Continuous Safe RL Baselines

This page is a stub for the future continuous-action safe RL baselines tutorial. The current runnable baseline in this part of the codebase is PPO; CPO and PPO Lagrangian are important comparison points, but their docs pages are placeholders rather than tutorial-ready implementations.

Runnable notebook: notebooks/tutorials/07_continuous_safe_rl_baselines.ipynb

Current Scope

Baseline

Status

Tutorial state

Safety role

PPO

implemented

runnable scaffold only

uses MASA constraint wrappers for logging; no constrained objective in base PPO

CPO

mentioned / placeholder docs

not runnable here yet

future constrained policy optimization baseline

PPO Lagrangian

mentioned / placeholder docs

not runnable here yet

future Lagrangian penalty baseline for PPO-style training

Continuous Cartpole Scaffold

cont_cartpole is the tiny continuous-control environment for this tutorial family. It uses:

  • observation space Box(4,),

  • action space Box(1,),

  • label {"stable"} while cart position and pole angle remain in bounds,

  • cost 0.0 when stable and 1.0 otherwise.

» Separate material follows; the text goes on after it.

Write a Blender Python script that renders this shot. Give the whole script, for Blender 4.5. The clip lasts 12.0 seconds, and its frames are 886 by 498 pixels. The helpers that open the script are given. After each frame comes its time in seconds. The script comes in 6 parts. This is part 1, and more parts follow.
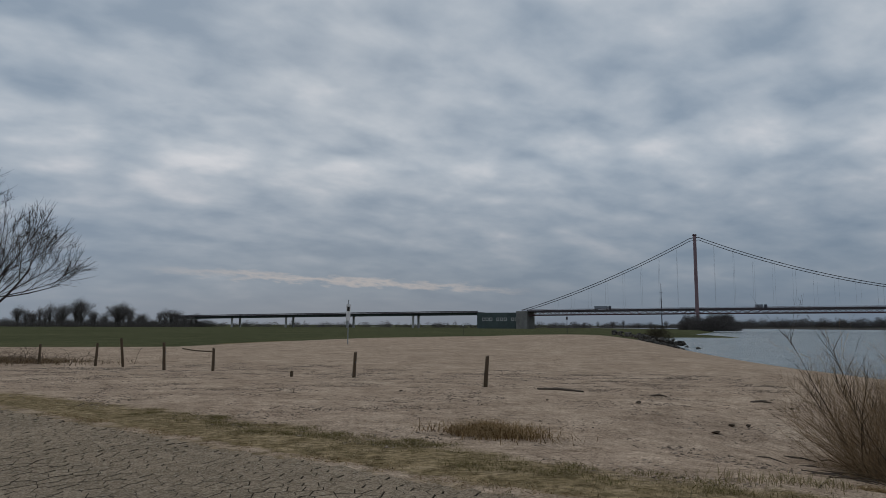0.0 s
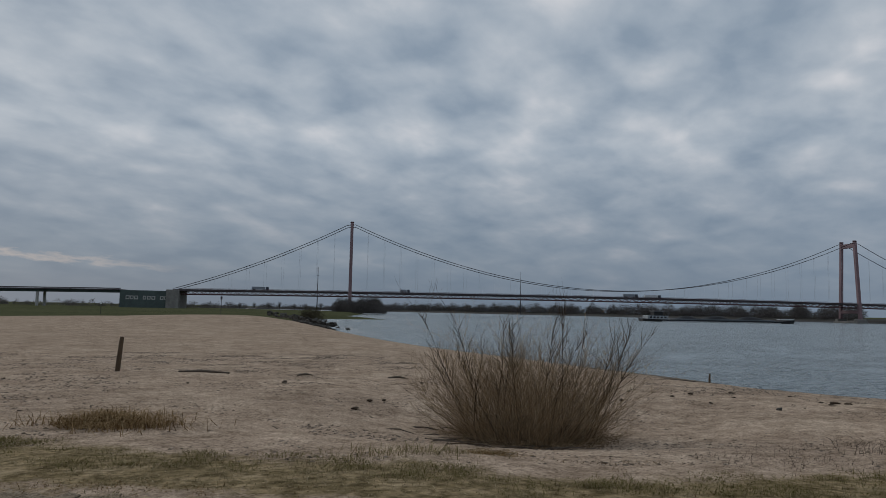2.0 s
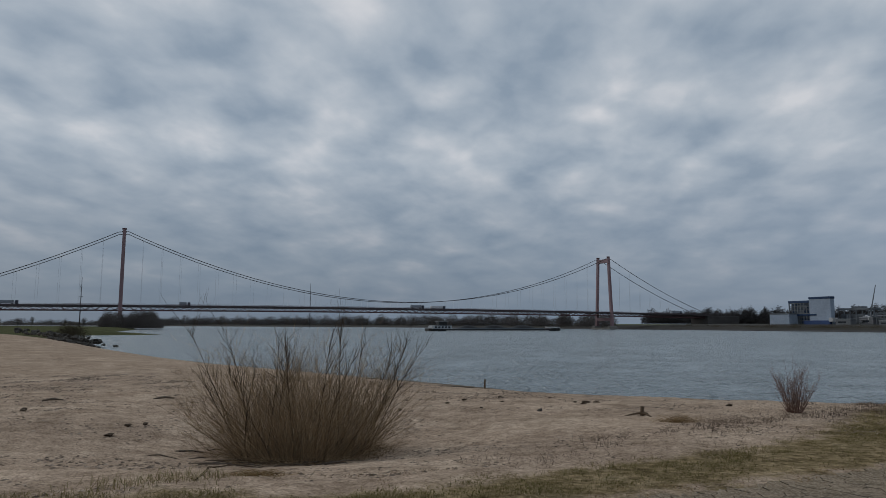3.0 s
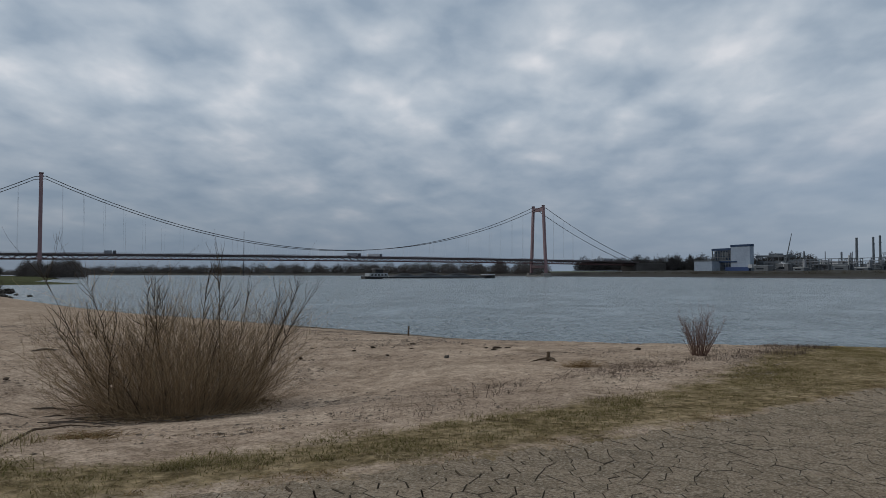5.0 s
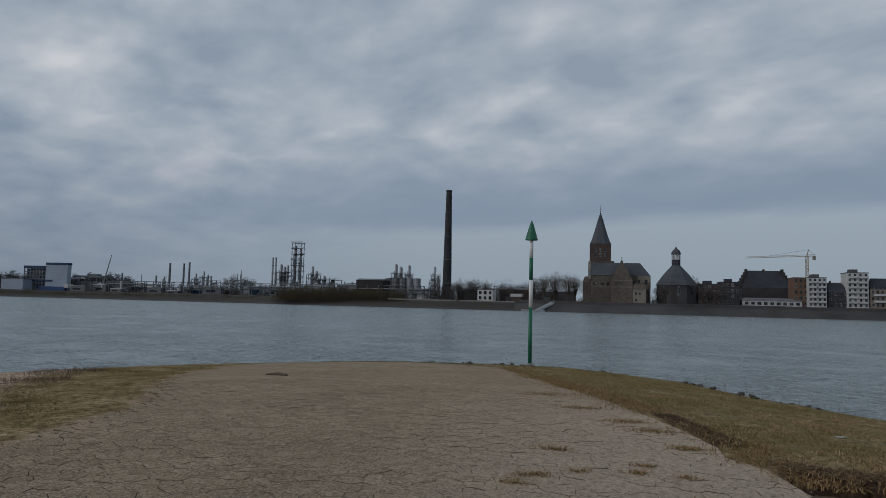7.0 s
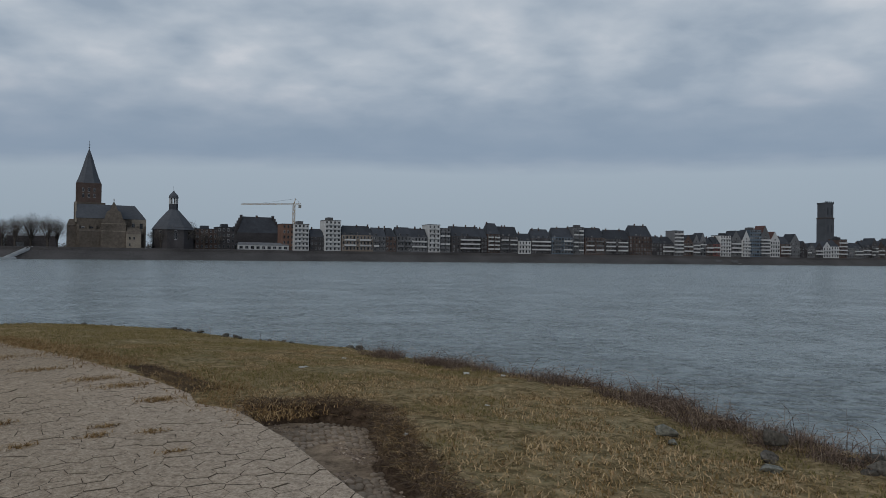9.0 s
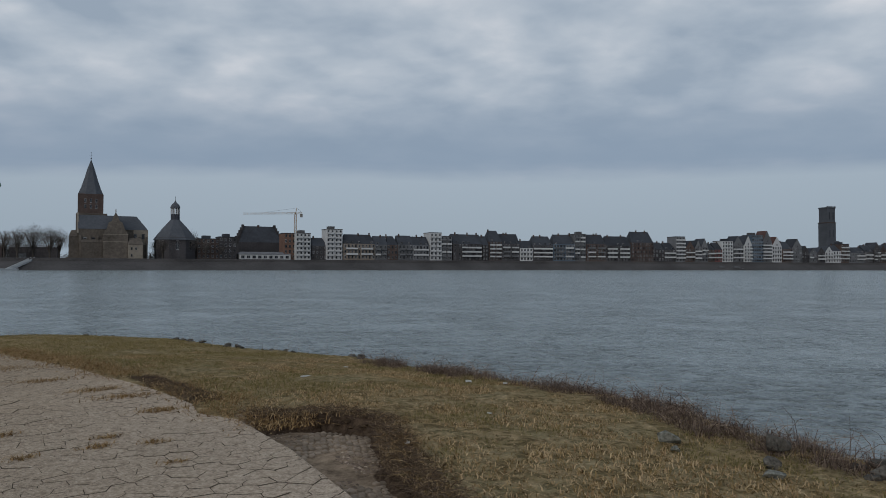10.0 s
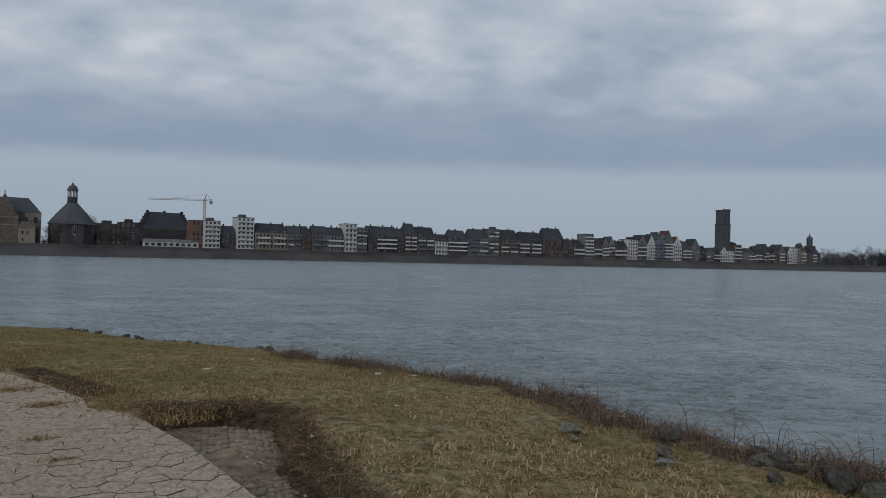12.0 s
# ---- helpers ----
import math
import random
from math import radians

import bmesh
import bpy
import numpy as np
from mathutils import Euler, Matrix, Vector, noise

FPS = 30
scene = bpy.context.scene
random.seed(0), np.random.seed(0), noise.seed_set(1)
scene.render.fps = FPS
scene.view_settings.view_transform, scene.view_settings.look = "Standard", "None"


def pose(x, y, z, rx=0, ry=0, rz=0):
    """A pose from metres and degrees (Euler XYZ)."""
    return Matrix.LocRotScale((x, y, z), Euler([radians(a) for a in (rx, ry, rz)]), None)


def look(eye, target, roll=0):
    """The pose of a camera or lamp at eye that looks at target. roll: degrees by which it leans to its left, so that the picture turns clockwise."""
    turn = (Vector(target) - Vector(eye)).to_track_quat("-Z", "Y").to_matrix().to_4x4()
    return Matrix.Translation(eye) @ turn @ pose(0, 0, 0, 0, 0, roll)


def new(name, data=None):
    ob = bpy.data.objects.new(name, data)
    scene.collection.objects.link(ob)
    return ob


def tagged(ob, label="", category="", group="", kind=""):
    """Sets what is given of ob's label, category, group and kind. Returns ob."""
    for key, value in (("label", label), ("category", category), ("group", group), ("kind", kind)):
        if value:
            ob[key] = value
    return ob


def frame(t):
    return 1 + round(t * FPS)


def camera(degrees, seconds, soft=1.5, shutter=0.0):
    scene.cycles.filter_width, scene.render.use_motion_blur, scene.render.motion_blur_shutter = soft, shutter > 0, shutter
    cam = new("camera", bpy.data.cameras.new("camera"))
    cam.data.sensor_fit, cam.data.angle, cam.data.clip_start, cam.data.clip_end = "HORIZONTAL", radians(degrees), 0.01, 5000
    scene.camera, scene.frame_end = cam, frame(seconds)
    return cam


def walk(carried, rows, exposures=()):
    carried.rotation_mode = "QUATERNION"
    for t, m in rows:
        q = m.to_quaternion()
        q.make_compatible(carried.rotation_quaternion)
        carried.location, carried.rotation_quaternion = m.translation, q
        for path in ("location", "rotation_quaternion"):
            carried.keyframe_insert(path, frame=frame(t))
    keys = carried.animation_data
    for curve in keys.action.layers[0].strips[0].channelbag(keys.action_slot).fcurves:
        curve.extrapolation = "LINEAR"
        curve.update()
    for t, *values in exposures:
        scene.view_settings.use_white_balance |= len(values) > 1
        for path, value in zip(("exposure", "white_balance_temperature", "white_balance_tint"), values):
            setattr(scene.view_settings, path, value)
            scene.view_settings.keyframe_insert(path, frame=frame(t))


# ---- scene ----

The MASA wrapper setup is:

from masa.common.utils import make_env
from masa.envs.continuous.cartpole import cost_fn, label_fn

env = make_env(
    "cont_cartpole",
    "cmdp",
    200,
    label_fn=label_fn,
    cost_fn=cost_fn,
    budget=0.0,
)

This produces the same info["labels"] and info["constraint"] structure used throughout the earlier tutorials.

PPO Stub

The notebook includes a minimal PPO configuration sketch:

PPO_STUB_CONFIG = {
    "learning_rate": 3e-4,
    "n_steps": 32,
    "batch_size": 32,
    "n_epochs": 2,
    "gamma": 0.99,
    "gae_lambda": 0.95,
    "clip_range": 0.2,
    "device": "cpu",
}

It intentionally does not train. A full tutorial should add vectorization or normalization choices, an evaluation protocol, multiple seeds, and safety-specific comparisons.

Future Comparison Surface

The eventual continuous safe RL baselines tutorial should compare:

  • PPO as the unconstrained neural policy-gradient baseline with MASA safety logging,

  • CPO as a constrained policy optimization baseline,

  • PPO Lagrangian as a learned-penalty baseline.

Until those constrained on-policy baselines are implemented, this page remains a lightweight placeholder that verifies the continuous environment and records the intended tutorial shape.